Read: IPS overhauled high schools. Now, the state is giving them a fresh start on A-F

The resets, which districts can currently request from the state education department if they meet certain criteria that show they’ve undergone dramatic changes, wipe out previous test scores and other student performance data to give schools a fresh start. The reset schools are considered new schools with new state ID numbers.

The state determined a reset was necessary for IPS’ four remaining high schools because of the effects of decisions last year to close three campuses, shuffle staff, and create a new system a new system for students to choose their schools. Each school will start over with state letter grades in 2019.

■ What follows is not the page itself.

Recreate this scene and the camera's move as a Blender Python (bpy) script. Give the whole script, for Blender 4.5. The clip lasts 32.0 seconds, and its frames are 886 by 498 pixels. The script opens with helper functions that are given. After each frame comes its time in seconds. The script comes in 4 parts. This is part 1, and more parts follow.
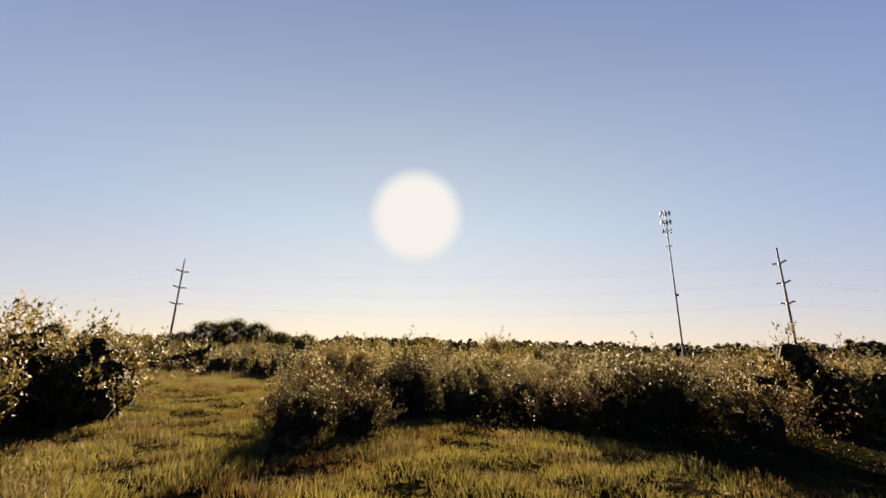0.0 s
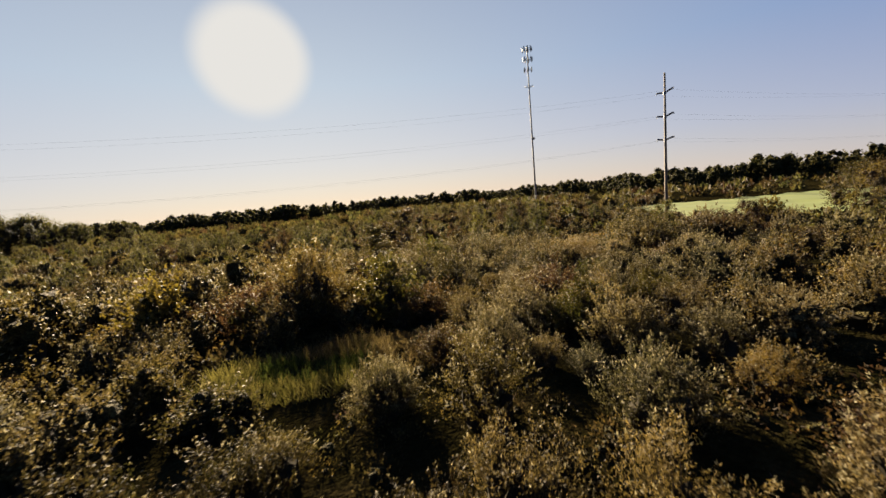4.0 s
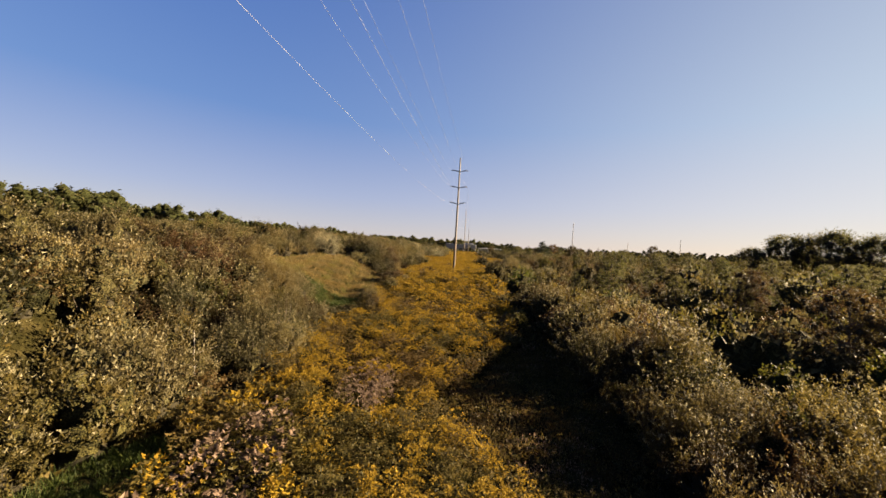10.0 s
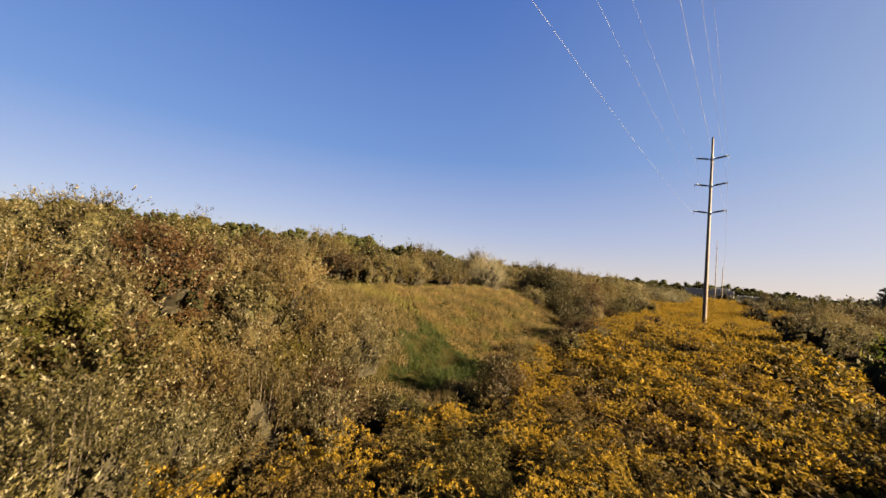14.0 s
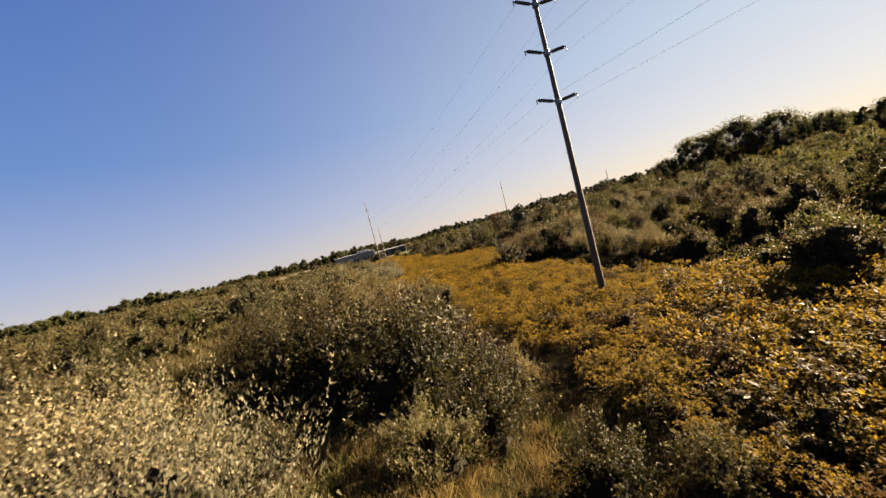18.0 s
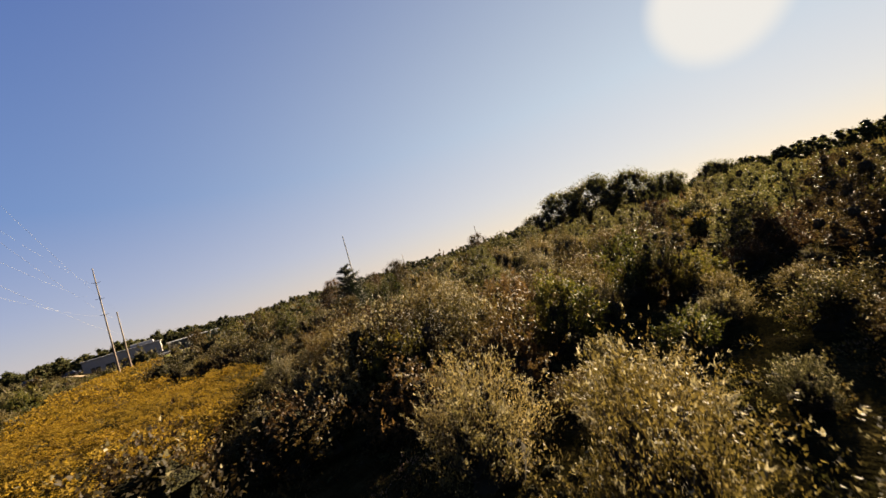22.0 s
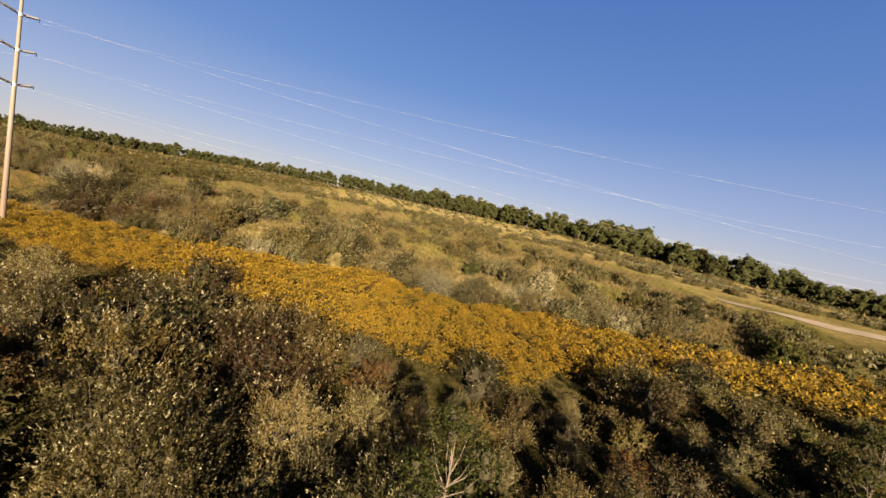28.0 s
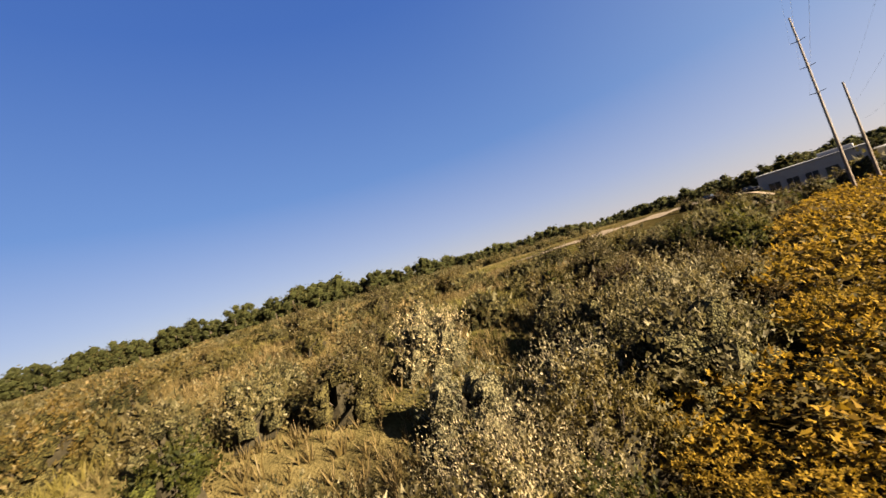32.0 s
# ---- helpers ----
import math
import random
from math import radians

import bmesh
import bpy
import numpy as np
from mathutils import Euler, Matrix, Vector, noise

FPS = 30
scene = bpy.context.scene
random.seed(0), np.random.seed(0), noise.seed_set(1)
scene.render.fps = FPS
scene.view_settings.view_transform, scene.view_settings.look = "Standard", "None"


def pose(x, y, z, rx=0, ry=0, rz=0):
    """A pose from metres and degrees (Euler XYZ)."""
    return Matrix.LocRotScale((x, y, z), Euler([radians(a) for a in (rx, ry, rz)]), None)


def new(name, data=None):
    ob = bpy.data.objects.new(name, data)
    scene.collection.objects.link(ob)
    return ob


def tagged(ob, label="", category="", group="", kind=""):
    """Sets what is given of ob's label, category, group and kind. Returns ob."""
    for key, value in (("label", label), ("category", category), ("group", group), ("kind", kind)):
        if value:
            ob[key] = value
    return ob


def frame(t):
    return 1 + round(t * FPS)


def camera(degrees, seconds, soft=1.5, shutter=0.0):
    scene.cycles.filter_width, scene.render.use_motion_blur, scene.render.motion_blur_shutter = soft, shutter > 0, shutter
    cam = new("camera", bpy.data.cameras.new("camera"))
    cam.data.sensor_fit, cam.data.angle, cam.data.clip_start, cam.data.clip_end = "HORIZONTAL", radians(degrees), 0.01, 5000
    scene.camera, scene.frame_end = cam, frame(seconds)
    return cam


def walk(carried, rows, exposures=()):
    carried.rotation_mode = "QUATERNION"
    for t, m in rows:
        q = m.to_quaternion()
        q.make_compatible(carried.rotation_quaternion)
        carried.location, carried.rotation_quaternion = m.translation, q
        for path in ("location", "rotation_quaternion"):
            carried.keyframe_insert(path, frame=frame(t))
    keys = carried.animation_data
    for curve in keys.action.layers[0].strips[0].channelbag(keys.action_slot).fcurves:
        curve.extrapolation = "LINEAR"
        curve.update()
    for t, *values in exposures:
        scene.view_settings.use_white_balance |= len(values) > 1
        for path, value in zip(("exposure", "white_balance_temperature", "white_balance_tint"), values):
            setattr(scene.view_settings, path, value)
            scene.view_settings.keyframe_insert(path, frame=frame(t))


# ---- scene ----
cam = camera(99.0, 32.0, shutter=0.1)
# seconds, x, y, z, then the turn as pose() takes it
PATH = [
    (0, -2.53, 13.78, 8.68, 104.32, -1.06, -4.39),
    (0.5, -3.19, 15.34, 8.65, 99.89, 3.79, -13.31),
    (1, -3.48, 16.65, 8.64, 93.48, 6.79, -18.40),
    (1.5, -3.23, 18.29, 9.96, 87.46, 8.40, -20.41),
    (2, -2.56, 20.14, 11.19, 82.79, 8.60, -20.97),
    (2.5, -1.73, 22.33, 12.24, 79.89, 7.70, -21.18),
    (4.5, 7.91, 37.43, 11.42, 83.38, 4.79, -24.73),
    (5, 10.83, 42.10, 11.53, 84.90, 4.51, -25.49),
    (5.5, 13.58, 46.69, 11.67, 85.94, 4.39, -24.25),
    (6, 16.37, 51.29, 11.62, 86.73, 4.50, -19.68),
    (6.5, 19.10, 55.86, 11.27, 87.55, 4.59, -11.50),
    (7, 21.72, 60.11, 10.84, 88.37, 4.55, -0.31),
    (7.5, 24.17, 64.53, 10.41, 89.21, 3.93, 13.05),
    (8, 26.11, 69.22, 9.93, 89.91, 2.90, 27.23),
    (8.5, 27.65, 73.74, 9.40, 90.35, 1.35, 41.77),
    (9, 28.50, 78.87, 8.85, 90.39, -0.23, 56.51),
    (9.5, 28.62, 83.44, 8.19, 89.94, -1.93, 70.65),
    (10, 28.25, 87.34, 7.69, 88.97, -3.45, 83.60),
    (10.5, 27.19, 90.77, 7.57, 87.85, -5.08, 95.16),
    (11, 25.33, 93.37, 7.49, 86.66, -6.28, 104.41),
    (11.5, 22.84, 95.11, 7.00, 86.08, -7.10, 111.06),
    (12, 19.92, 95.88, 6.10, 86.48, -7.68, 115.21),
    (12.5, 16.51, 95.47, 5.37, 87.80, -7.88, 117.15),
    (13, 12.77, 94.25, 5.29, 89.68, -7.57, 117.74),
    (13.5, 8.64, 92.25, 5.73, 91.61, -6.62, 117.13),
    (14, 4.61, 89.87, 6.27, 92.93, -4.80, 115.60),
    (14.5, 0.51, 87.14, 6.89, 93.54, -1.90, 112.94),
    (16.5, -17.92, 77.68, 8.71, 90.72, 11.48, 88.73),
    (17, -23.00, 76.61, 8.97, 89.32, 12.70, 80.01),
    (17.5, -28.20, 76.29, 9.26, 87.95, 13.55, 70.86),
    (18, -33.51, 76.79, 9.47, 86.66, 14.55, 61.75),
    (18.5, -38.78, 78.07, 9.69, 85.25, 15.70, 52.70),
    (19, -43.86, 80.26, 9.47, 83.74, 17.07, 44.25),
    (19.5, -48.40, 83.01, 9.13, 82.66, 18.51, 37.06),
    (20, -52.77, 86.98, 8.79, 82.52, 19.28, 31.97),
    (20.5, -56.38, 91.77, 8.27, 83.67, 19.36, 29.97),
    (21, -59.31, 97.28, 7.78, 85.76, 19.07, 31.23),
    (21.5, -61.61, 103.31, 7.37, 88.48, 18.00, 35.44),
    (22, -63.44, 109.52, 7.44, 91.25, 16.03, 41.90),
    (22.5, -65.09, 115.75, 7.88, 93.62, 13.45, 49.65),
    (23, -66.59, 121.83, 8.65, 95.30, 10.30, 58.60),
    (23.5, -67.94, 127.44, 9.72, 96.49, 6.76, 68.44),
    (24, -70.00, 132.28, 11.21, 96.52, 2.45, 78.28),
    (24.5, -71.93, 136.87, 13.01, 95.39, -1.54, 90.24),
    (25, -73.91, 141.06, 14.92, 92.98, -5.11, 103.91),
    (25.5, -76.71, 144.37, 16.42, 89.98, -7.64, 118.37),
    (26, -79.89, 146.73, 17.23, 87.19, -9.31, 132.51),
    (26.5, -83.39, 147.82, 17.07, 84.79, -10.44, 145.66),
    (28.5, -95.39, 143.98, 11.36, 84.66, -11.38, 176.01),
    (29, -97.00, 139.40, 10.63, 86.77, -10.15, 178.00),
    (29.5, -98.29, 134.22, 9.71, 89.08, -8.40, 178.60),
    (30, -99.30, 128.62, 8.69, 91.34, -5.69, 177.14),
    (30.5, -99.99, 122.75, 7.92, 93.68, -1.87, 172.75),
    (31, -100.67, 116.84, 7.71, 95.51, 3.23, 162.68),
    (31.5, -101.63, 111.07, 7.86, 95.95, 10.57, 144.84),
    (32, -103.23, 105.66, 8.27, 93.59, 17.70, 125.40),
]
EXPOSURE = 3.41
EXPOSURE_STEPS = ((0, 0.0, 6750), (1, 0.0, 6800), (2, -0.12, 6700), (5, -0.2, 6600), (7, -0.22, 6650), (9, -0.1, 6700), (10, 0.05, 6780), (11.5, 0.2, 6840), (14, 0.15, 6800), (17, 0.1, 6600), (18, 0.0, 6630), (20, -0.2, 6680), (22, -0.1, 6710), (23, 0.0, 6720), (25, 0.05, 6450), (26, -0.08, 6250), (29, -0.1, 6500), (30, -0.12, 6500), (31, -0.35, 6300), (32, 0.0, 6450))      # seconds, stops, kelvin
SKY_STRENGTH = 0.095
walk(cam, [(t, pose(x, y, z, rx, ry, rz)) for t, x, y, z, rx, ry, rz in PATH], exposures=[(t, EXPOSURE + e, k, 10) for t, e, k in EXPOSURE_STEPS])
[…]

But Behning and other lawmakers were skeptical that such changes merited starting over with accountability, and they were concerned that the process could occur without state board of education scrutiny. If passed into law, the bill would require the state board to approve future requests for accountability resets.

A state board staff member testified in favor of the change. The state education department did not offer comments to the committee.

Rep. Vernon Smith, a Democrat from Gary, said he didn’t like the fact that a reset could erase a school’s data, adding that he had concerns about “the transparency of a school corporation getting a new number.”

The amended bill wouldn’t remove the reset for IPS high schools, but by eliminating the growth-only grades, it would get rid of some of the incentive for districts to ask for a reset to begin with. Under current law, reset schools are considered new and qualify for growth-only grades. But the bill would require that reset schools be judged on the state’s usual scale, taking into account both test scores and test score improvement — and possibly leading to lower-than-anticipated state grades.

The amended bill would still offer a grading grace period to schools opening for the first time: New charter schools would be able to ask the state to give them no grade — known as a “null” grade — for their first three years, but schools’ test score performance and test score growth data would still be published online. Behning said he didn’t include district schools in the null-grade measure because they haven’t frequently opened new schools, but he said he’d be open to an amendment.

The bill next heads to the full House for a vote.